Former Fox Lake man found guilty of all five counts against him including homicide
JUNEAU – Laverne Ware Jr. was found guilty of all five counts against him including first degree homicide.
The jury for Ware’s homicide trial deliberated for six hours before handing a note to the court around 1:40 a.m. that read “we are ready.” The case turned over to them around 7 p.m. following lengthy closing statements by the prosecution and defense.
Ware did not testify in his own defense but surprised the court during his attorney’s closing statements by asking to address the court. The jury was removed and Ware was given a chance to speak with his attorneys. The closing statements resumed and the case eventually was handed over to the jurors.
A Jefferson County jury has been hearing the case for the last two weeks. Ware was found guilty of first-degree homicide, hiding a corpse, incest and two counts of being a felon in possession of a firearm. Dodge County Circuit Court Judge Brian Pfitzinger revoked Ware’s bail.
Sesalie Dixon’s body was found Dec. 4, 2016, in the passenger seat of a pickup truck owned by Ware, parked in the garage of a Fox Lake home he owned and where Ware’s mother resided. An autopsy revealed that Dixon, 27, died of three gunshots to the head.
The jury made several requests including the photos in evidence and seeing some videos including the video when Ware was first questioned by police after being taken into custody on Dec. 4, 2016.
Dodge County District Attorney Kurt Klomberg summarized the case for the jury for about two hours.
Ware had parked his truck in the garage with Dixon’s body in the truck, Klomberg said.
“The garage was not made for this type of vehicle, but her body was dripping blood that was coming outside of the truck,” he said.
Ware’s motive for killing Dixon was pure jealousy, Klomberg said.
“I don’t know if Sesalie had sex outside of Laverne’s presence,” Klomberg said. “That’s the reason Sesalie was killed, because he certainly thought she did.”
Many of Ware’s actions after killing Dixon, such as going to bars and visiting neighbors, was only to create an alibi, the district attorney asserted.
Klomberg said that Ware made a telephone record that showed a time for the possible homicide when he angrily called a man he believed had a relationship with Dixon.
Klomberg played a tape where Ware’s mother Marjorie Jones spoke about Ware’s involvement in Dixon’s death when she was first taken into custody.

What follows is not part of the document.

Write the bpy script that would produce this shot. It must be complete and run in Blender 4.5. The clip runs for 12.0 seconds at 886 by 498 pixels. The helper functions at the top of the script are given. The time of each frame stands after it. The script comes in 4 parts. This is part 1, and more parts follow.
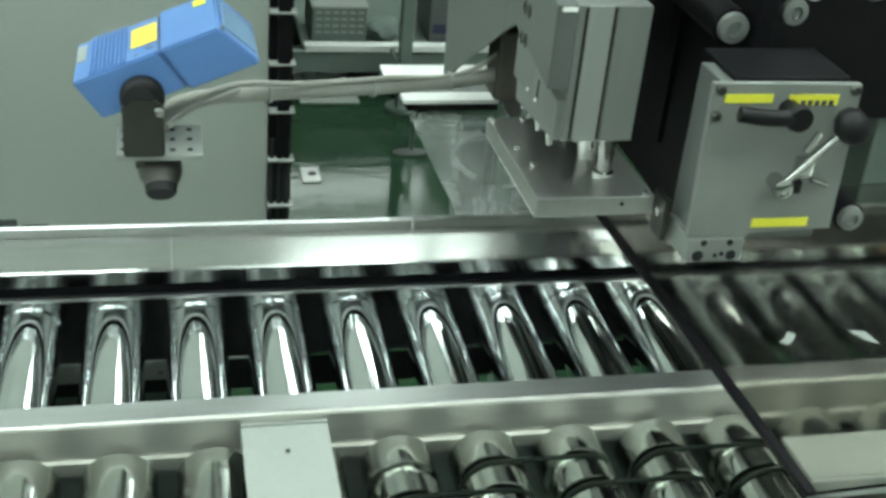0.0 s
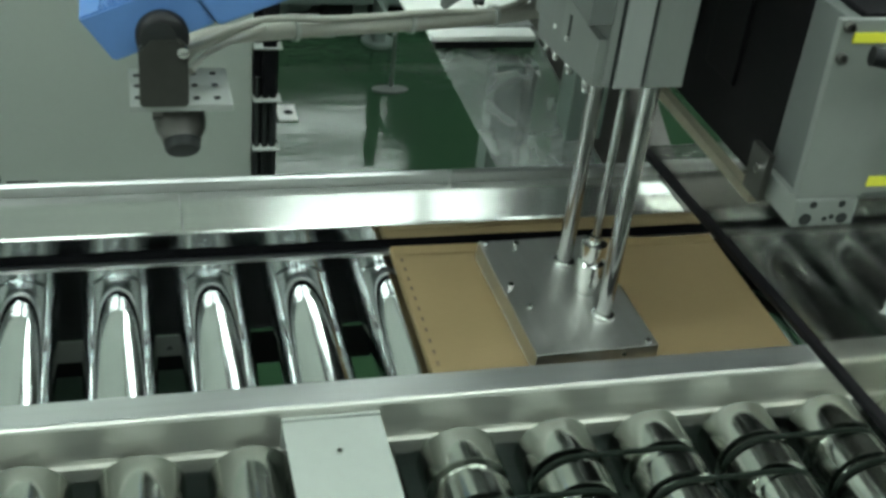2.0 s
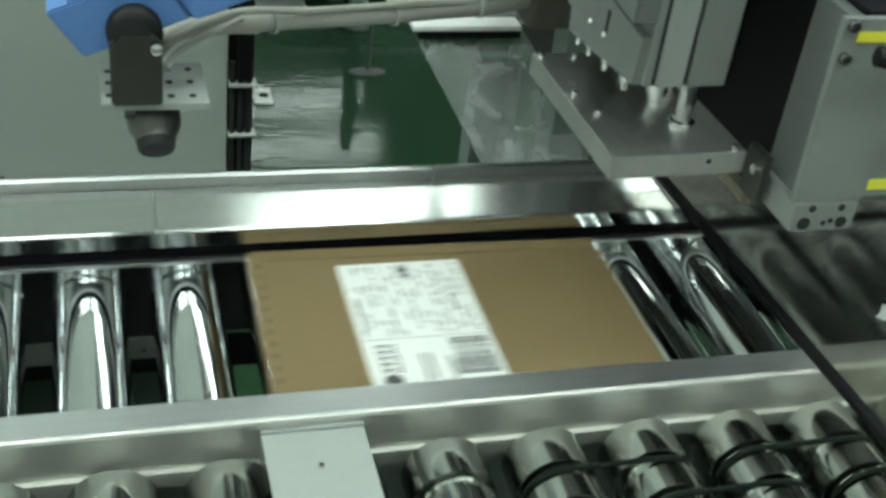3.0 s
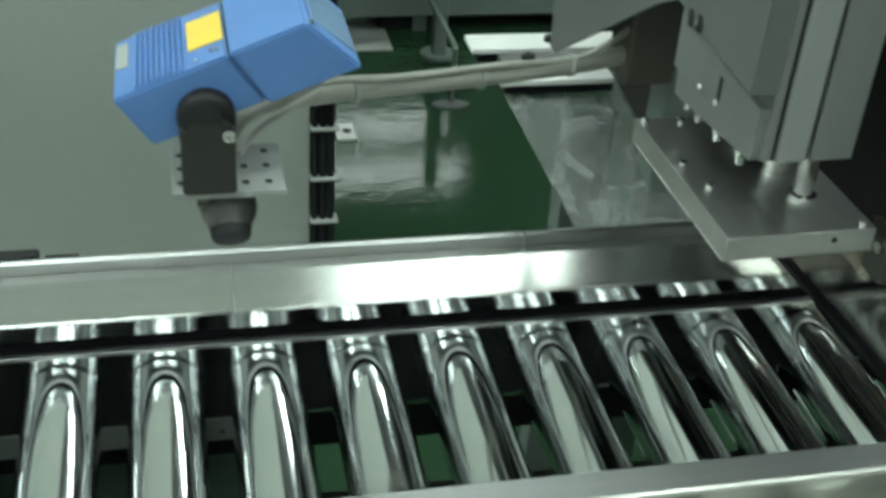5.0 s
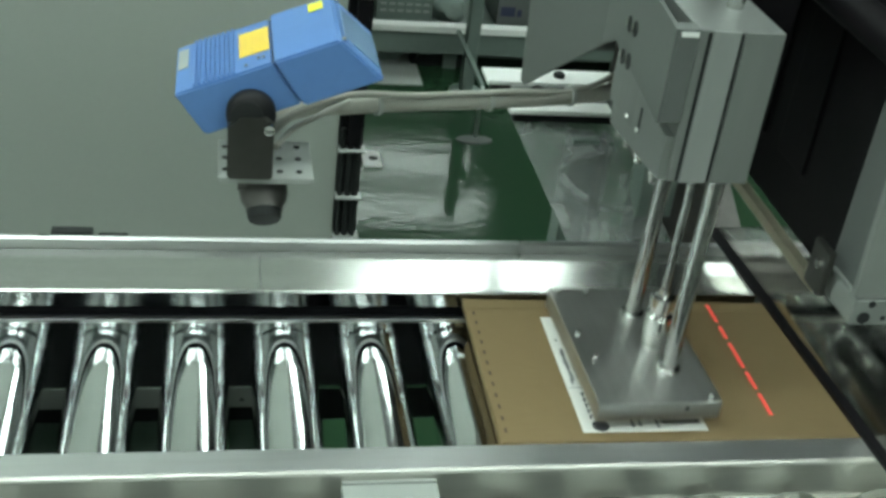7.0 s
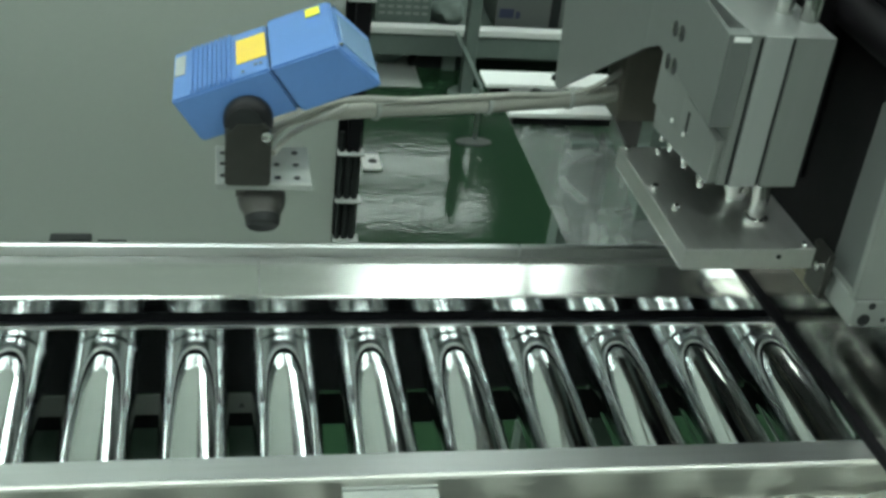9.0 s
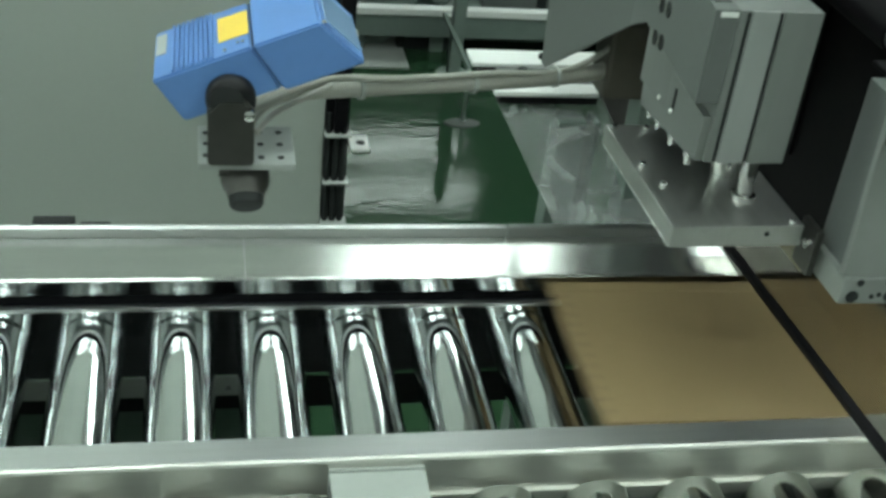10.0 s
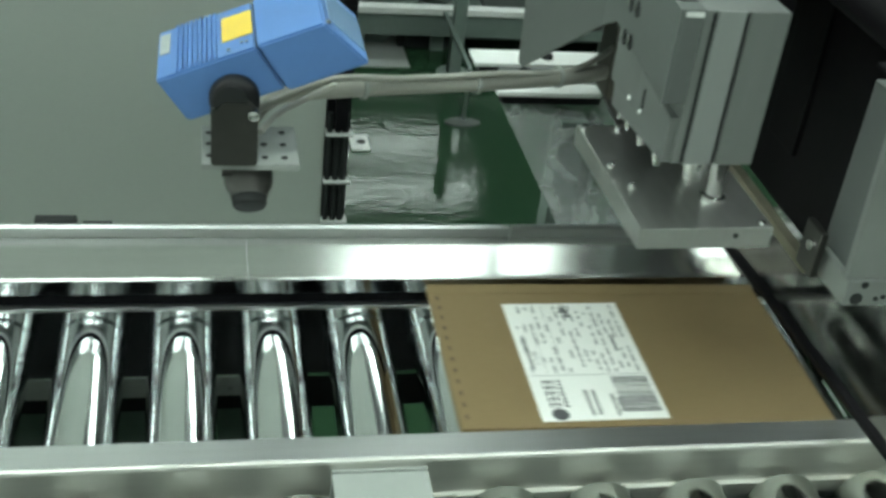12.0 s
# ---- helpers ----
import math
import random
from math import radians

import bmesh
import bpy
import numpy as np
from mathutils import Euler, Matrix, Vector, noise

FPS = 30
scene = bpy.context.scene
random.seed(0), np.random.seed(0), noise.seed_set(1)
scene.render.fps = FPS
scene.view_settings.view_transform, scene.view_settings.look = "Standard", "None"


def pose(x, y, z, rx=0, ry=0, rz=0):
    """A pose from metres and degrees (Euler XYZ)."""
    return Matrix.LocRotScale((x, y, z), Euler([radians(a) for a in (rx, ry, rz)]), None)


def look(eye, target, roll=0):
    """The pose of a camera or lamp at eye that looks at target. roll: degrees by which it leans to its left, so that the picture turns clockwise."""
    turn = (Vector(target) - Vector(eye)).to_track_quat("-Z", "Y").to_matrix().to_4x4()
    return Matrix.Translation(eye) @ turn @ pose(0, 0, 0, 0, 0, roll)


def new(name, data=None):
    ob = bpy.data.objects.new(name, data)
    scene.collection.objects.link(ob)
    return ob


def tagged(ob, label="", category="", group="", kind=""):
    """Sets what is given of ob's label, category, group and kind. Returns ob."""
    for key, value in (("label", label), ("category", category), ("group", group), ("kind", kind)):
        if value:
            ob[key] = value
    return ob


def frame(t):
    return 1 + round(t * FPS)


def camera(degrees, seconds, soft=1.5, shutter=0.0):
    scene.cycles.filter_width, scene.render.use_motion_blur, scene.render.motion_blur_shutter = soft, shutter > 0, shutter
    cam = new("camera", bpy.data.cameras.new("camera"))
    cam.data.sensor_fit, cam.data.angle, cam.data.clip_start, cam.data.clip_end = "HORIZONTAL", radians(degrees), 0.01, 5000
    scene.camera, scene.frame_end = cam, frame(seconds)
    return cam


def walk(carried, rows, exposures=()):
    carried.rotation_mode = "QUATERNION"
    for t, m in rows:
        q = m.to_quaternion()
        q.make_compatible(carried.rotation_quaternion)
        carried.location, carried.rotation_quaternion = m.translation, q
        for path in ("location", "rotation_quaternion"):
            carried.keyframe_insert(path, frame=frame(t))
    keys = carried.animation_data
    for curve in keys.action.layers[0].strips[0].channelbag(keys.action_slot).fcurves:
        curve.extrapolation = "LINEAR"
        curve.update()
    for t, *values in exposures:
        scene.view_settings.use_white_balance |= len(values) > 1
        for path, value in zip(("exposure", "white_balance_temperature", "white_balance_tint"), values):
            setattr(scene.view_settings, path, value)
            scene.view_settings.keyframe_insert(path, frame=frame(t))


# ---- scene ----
cam = camera(40.4, 12.0, soft=3.2, shutter=0.5)
PATH = [
    (0, (0.175, -1.045, 1.461), (0.606, 0.635, 0.465), 5.5),
    (0.5, (0.118, -1.015, 1.447), (0.655, 0.642, 0.465), 8.6),
    (1, (0.102, -0.977, 1.428), (0.694, 0.651, 0.428), 10.0),
    (1.5, (0.11, -0.938, 1.419), (0.628, 0.678, 0.361), 8.0),
    (2, (0.123, -0.899, 1.403), (0.629, 0.705, 0.321), 6.8),
    (2.5, (0.122, -0.878, 1.399), (0.668, 0.703, 0.303), 7.7),
    (4.5, (0.141, -0.799, 1.399), (0.628, 0.779, 0.271), 6.2),
    (5, (0.138, -0.786, 1.405), (0.548, 0.835, 0.308), 4.4),
    (5.5, (0.129, -0.821, 1.425), (0.468, 0.842, 0.367), 4.0),
    (6, (0.121, -0.861, 1.439), (0.418, 0.832, 0.416), 4.5),
    (6.5, (0.123, -0.896, 1.443), (0.442, 0.784, 0.405), 5.9),
    (7, (0.126, -0.914, 1.446), (0.503, 0.751, 0.404), 7.4),
    (7.5, (0.125, -0.913, 1.448), (0.505, 0.748, 0.399), 7.3),
    (9.5, (0.13, -0.91, 1.447), (0.508, 0.757, 0.408), 6.8),
    (10, (0.132, -0.907, 1.442), (0.524, 0.741, 0.379), 6.9),
    (10.5, (0.131, -0.908, 1.442), (0.527, 0.736, 0.375), 7.1),
    (11, (0.132, -0.908, 1.444), (0.53, 0.735, 0.376), 7.0),
    (11.5, (0.132, -0.906, 1.443), (0.532, 0.74, 0.379), 7.0),
    (12, (0.129, -0.904, 1.442), (0.523, 0.743, 0.377), 7.1),
]
walk(cam, [(t, look(eye, target, roll)) for t, eye, target, roll in PATH], [(0, 0.2), (0.7, 0.1), (1.6, -0.11), (12, -0.11)])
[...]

“Then he looked at me with a bewildered look and said I did away with her,” Jones could be heard in the tape. “He didn’t say I killed her but said I did away with her. I said what do you mean, and then he said, ‘I killed her.’”
Defense attorney Aneeq Ahmad said that Klomberg did not prove her client’s guilt and the state was missing the bigger picture.
“Everything (Ware) said was spun by the state to convince everyone that he is guilty,” Ahmad said.
Ware’s first statements to police was that his mother and girlfriend did not get along.
“This is just winning at all costs for the state,” Ahmad said.
There are several pieces of missing evidence, Ahmad said. The evidence may have shown that Jones had actually killed Dixon.
“The button in the truck which controls the front window was not tested,” Ahmad said. “Whoever’s DNA was on that button would show who did it.”
Ware’s sentencing date was not decided. He faces life in prison.